Frequently Asked Questions

What is declared execution in AI identity?

Declared execution is the explicit, complete specification of what a system will execute. It is the input to the identity function. Identity is assigned to declared execution, not to observed output, inferred behavior, or post-hoc analysis.

Why must declared execution be explicit?

Because implicit or inferred execution specifications are ambiguous. Different evaluators may interpret implicit specifications differently, producing different identities for what they believe is the same execution. Ambiguity destroys determinism.

How does declared execution differ from observed output?

Declared execution is what a system is specified to do before execution begins. Observed output is what a system actually produces after execution. Identity is assigned to the declaration, not to the observation. Outputs can vary while declared execution remains the same.

Can declared execution be incomplete?

No. If the declared execution is incomplete, the identity function does not have a fully specified input. An underspecified input can be interpreted in multiple ways, producing multiple identities. Completeness is required for determinism.

What happens if two systems have different declared executions but the same output?
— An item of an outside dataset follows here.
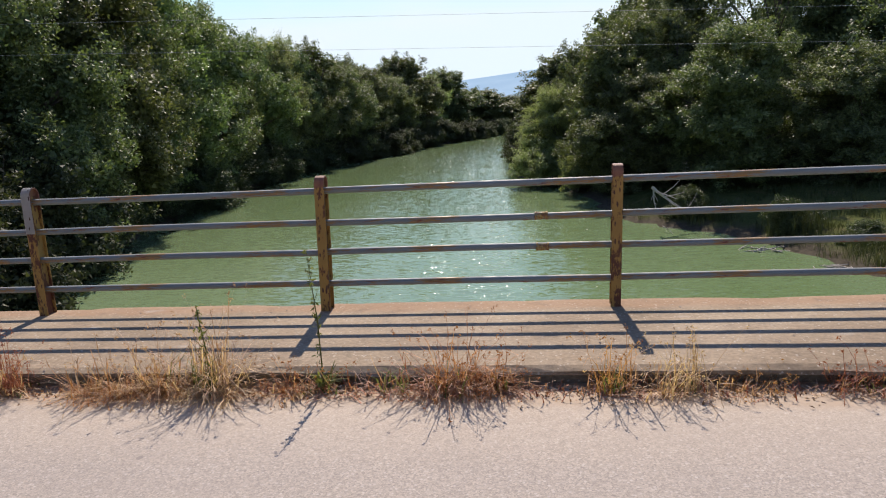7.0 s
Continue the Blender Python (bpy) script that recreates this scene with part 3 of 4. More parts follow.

They have different identities. Identity is assigned to declared execution, not to output. Two systems that produce identical outputs but declare different executions are different systems with different identities. Output equivalence is not identity equivalence.

Is declared execution the same as a configuration file?

Not necessarily. A configuration file may be part of a declared execution, but declared execution is the complete specification. It includes everything needed for the identity function to produce a deterministic result. A configuration file alone may be insufficient if it does not fully specify the execution.